## Exercise objective
Extract every line where the string "that" appears.
# # # #
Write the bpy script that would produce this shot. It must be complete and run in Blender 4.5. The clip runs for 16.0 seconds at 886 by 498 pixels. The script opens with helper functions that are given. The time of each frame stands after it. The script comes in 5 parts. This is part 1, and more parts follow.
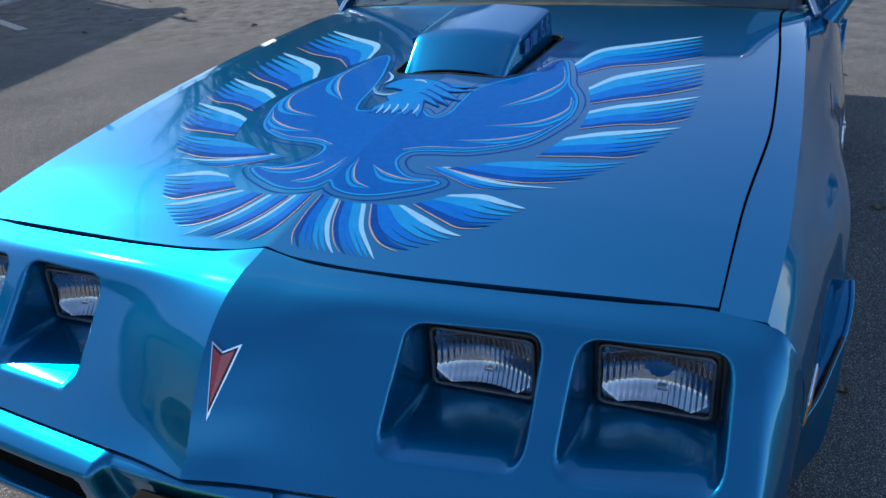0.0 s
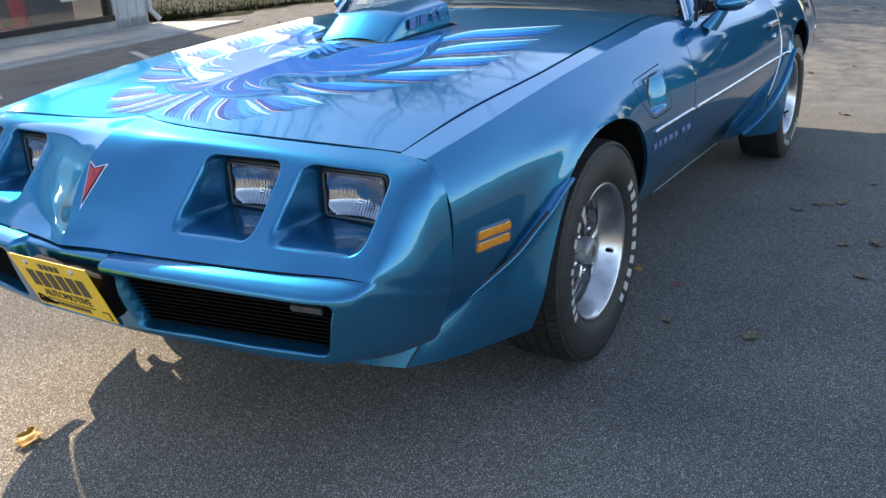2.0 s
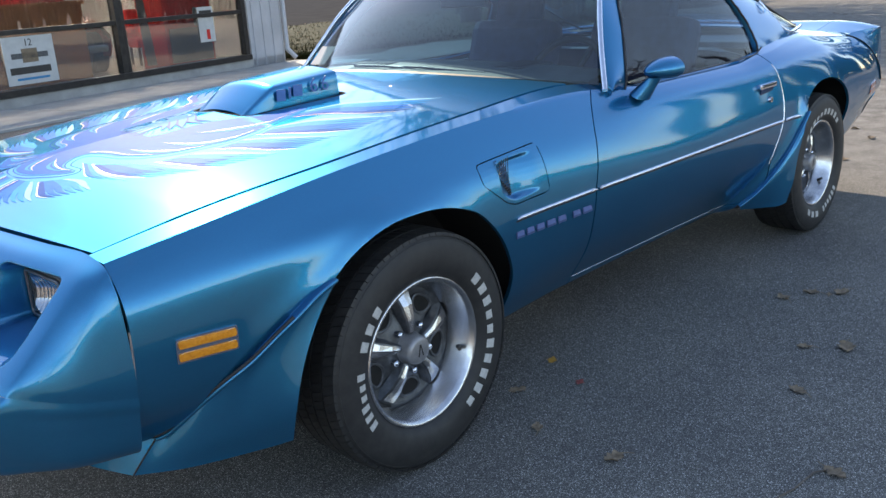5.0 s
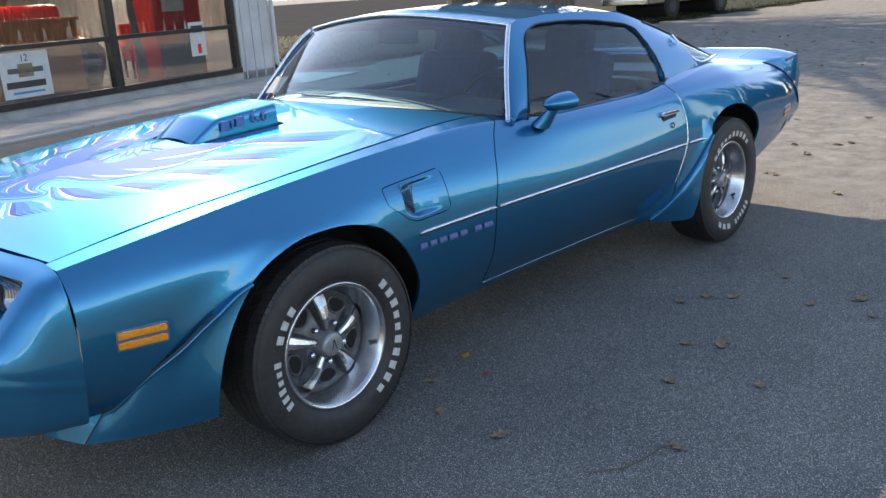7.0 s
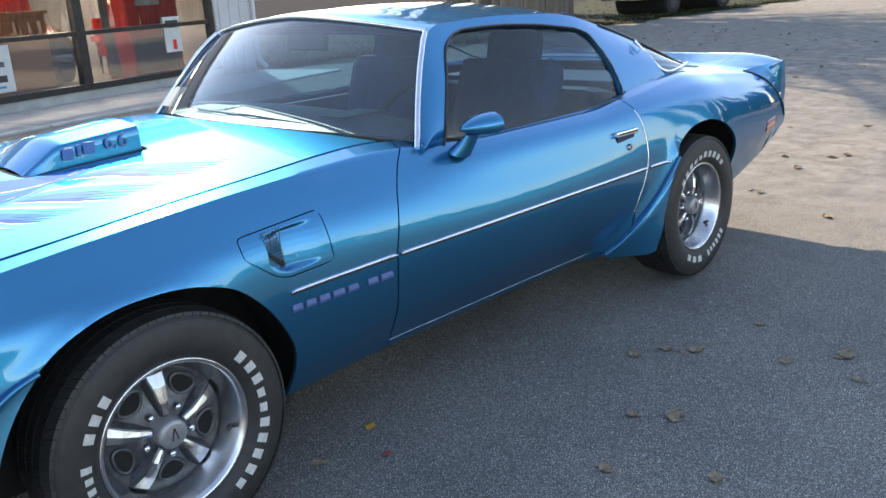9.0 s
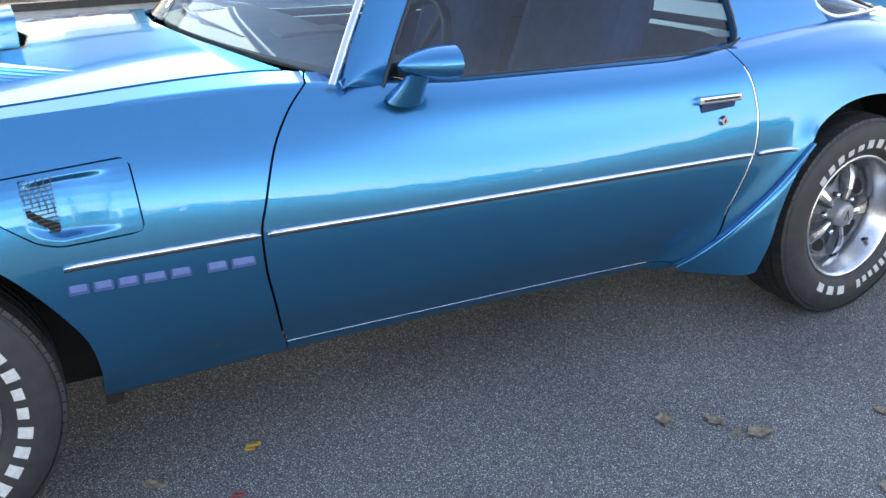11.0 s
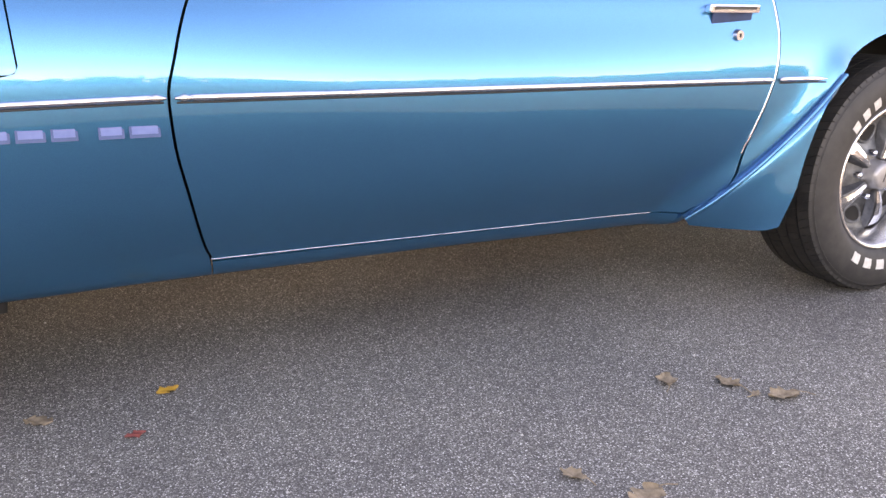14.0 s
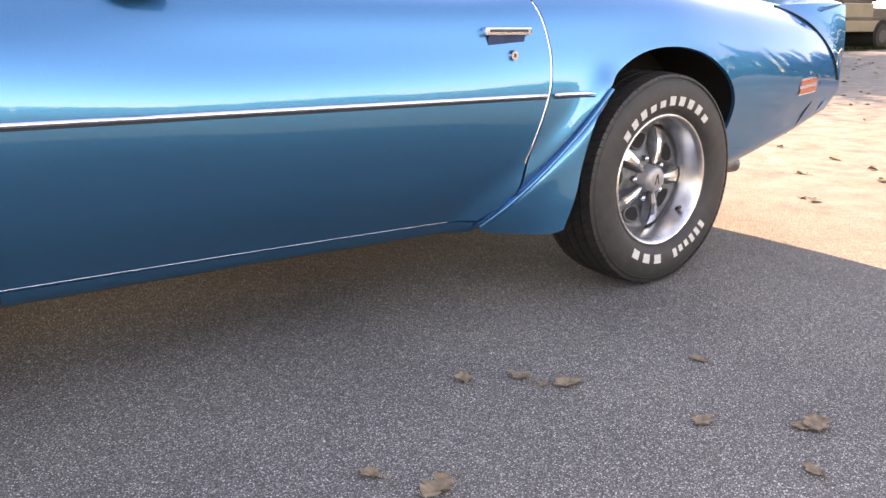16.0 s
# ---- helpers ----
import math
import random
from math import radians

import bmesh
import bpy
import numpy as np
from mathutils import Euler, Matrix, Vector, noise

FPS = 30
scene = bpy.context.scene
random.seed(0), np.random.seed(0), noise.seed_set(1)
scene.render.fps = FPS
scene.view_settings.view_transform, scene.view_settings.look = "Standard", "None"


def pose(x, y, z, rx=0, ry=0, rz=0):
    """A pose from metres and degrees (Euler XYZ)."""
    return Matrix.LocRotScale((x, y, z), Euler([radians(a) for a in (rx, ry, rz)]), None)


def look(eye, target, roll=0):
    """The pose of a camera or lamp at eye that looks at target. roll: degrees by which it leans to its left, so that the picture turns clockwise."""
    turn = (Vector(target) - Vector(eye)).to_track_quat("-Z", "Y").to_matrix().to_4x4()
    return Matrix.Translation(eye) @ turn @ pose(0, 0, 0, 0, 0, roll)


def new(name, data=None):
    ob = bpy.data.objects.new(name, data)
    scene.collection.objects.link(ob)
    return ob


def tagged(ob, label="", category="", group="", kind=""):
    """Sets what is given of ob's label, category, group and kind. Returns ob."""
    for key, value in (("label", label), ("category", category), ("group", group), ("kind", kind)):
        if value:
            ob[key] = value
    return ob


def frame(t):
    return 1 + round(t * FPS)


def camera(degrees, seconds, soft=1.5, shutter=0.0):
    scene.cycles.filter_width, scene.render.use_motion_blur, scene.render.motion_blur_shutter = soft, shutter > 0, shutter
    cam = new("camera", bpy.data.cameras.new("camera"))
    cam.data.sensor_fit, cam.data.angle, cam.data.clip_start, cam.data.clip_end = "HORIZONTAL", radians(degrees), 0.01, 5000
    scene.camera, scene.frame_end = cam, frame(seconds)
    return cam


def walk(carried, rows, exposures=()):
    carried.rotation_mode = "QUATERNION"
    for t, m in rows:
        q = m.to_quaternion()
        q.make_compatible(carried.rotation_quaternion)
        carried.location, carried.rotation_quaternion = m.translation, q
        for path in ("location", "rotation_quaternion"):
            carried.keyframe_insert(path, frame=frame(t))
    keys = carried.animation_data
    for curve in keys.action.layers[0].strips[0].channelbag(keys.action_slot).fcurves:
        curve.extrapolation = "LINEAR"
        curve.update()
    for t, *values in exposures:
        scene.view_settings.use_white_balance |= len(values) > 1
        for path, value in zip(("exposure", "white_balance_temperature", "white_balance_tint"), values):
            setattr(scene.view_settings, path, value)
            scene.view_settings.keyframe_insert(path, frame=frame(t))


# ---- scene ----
cam = camera(54.4, 16.0)
PATH = [
    (0, (-1.917, -0.782, 1.415), (-0.249, -0.061, 0.58), -3.7),
    (0.5, (-2.074, -1.032, 1.388), (-0.417, -0.248, 0.588), -3.0),
    (1, (-2.224, -1.26, 1.327), (-0.568, -0.43, 0.572), -2.5),
    (1.5, (-2.268, -1.466, 1.282), (-0.629, -0.579, 0.555), -2.1),
    (2, (-2.261, -1.748, 1.225), (-0.669, -0.745, 0.546), -2.6),
    (2.5, (-2.159, -1.876, 1.202), (-0.594, -0.8, 0.576), -2.8),
    (3, (-2.001, -1.989, 1.21), (-0.46, -0.867, 0.604), -3.1),
    (3.5, (-1.893, -2.077, 1.212), (-0.38, -0.915, 0.61), -3.5),
    (4, (-1.758, -2.221, 1.22), (-0.331, -0.957, 0.615), -3.7),
    (4.5, (-1.651, -2.298, 1.246), (-0.263, -0.988, 0.65), -3.7),
    (5, (-1.482, -2.387, 1.279), (-0.108, -1.061, 0.685), -3.6),
    (5.2, (-1.434, -2.448, 1.307), (-0.061, -1.121, 0.711), -3.7),
    (7.3, (-1.59, -2.897, 1.402), (-0.214, -1.566, 0.826), -3.5),
    (7.5, (-1.582, -2.897, 1.404), (-0.208, -1.564, 0.824), -3.4),
    (8, (-1.49, -2.874, 1.394), (-0.115, -1.543, 0.814), -3.3),
    (8.5, (-1.234, -2.804, 1.388), (0.141, -1.473, 0.806), -3.4),
    (8.7, (-1.108, -2.77, 1.396), (0.265, -1.438, 0.813), -3.4),
    (10.8, (0.191, -2.625, 1.309), (1.176, -1.045, 0.58), -0.3),
    (11, (0.288, -2.594, 1.261), (1.163, -0.951, 0.529), 0.0),
    (11.5, (0.398, -2.528, 1.102), (1.08, -0.775, 0.423), 0.7),
    (12, (0.424, -2.483, 0.911), (1.0, -0.664, 0.312), 0.5),
    (12.5, (0.444, -2.471, 0.811), (1.007, -0.64, 0.237), 0.7),
    (13, (0.478, -2.472, 0.788), (1.137, -0.665, 0.24), 0.7),
    (13.5, (0.509, -2.483, 0.789), (1.271, -0.716, 0.242), 0.8),
    (14, (0.521, -2.484, 0.798), (1.363, -0.757, 0.242), 0.8),
    (14.5, (0.537, -2.495, 0.806), (1.459, -0.81, 0.247), 0.7),
    (15, (0.564, -2.514, 0.81), (1.584, -0.884, 0.258), 0.9),
    (15.5, (0.566, -2.514, 0.821), (1.695, -0.958, 0.27), 1.6),
    (16, (0.565, -2.608, 0.818), (1.721, -1.06, 0.3), 0.5),
]
walk(cam, [(t, look(eye, target, roll)) for t, eye, target, roll in PATH],
     [(0, 0.68, 6400, 10), (0.6, 1.06, 7000, 10), (1.5, 1.58, 8000, 12), (2.5, 1.69, 8200, 12), (5, 1.72, 8100, 13), (8, 1.82, 8500, 14), (10.8, 2.70, 8800, 18), (11.5, 2.92, 10700, 26), (12, 3.32, 13200, 33), (13, 3.46, 13900, 36), (14.5, 3.38, 13700, 35), (15.3, 3.28, 13700, 35), (16, 3.04, 13500, 33)])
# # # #
## Output for this task
Write the bpy script that would produce this shot. It must be complete and run in Blender 4.5. The clip runs for 16.0 seconds at 886 by 498 pixels. The script opens with helper functions that are given. The time of each frame stands after it. The script comes in 5 parts. This is part 1, and more parts follow.
    """The pose of a camera or lamp at eye that looks at target. roll: degrees by which it leans to its left, so that the picture turns clockwise."""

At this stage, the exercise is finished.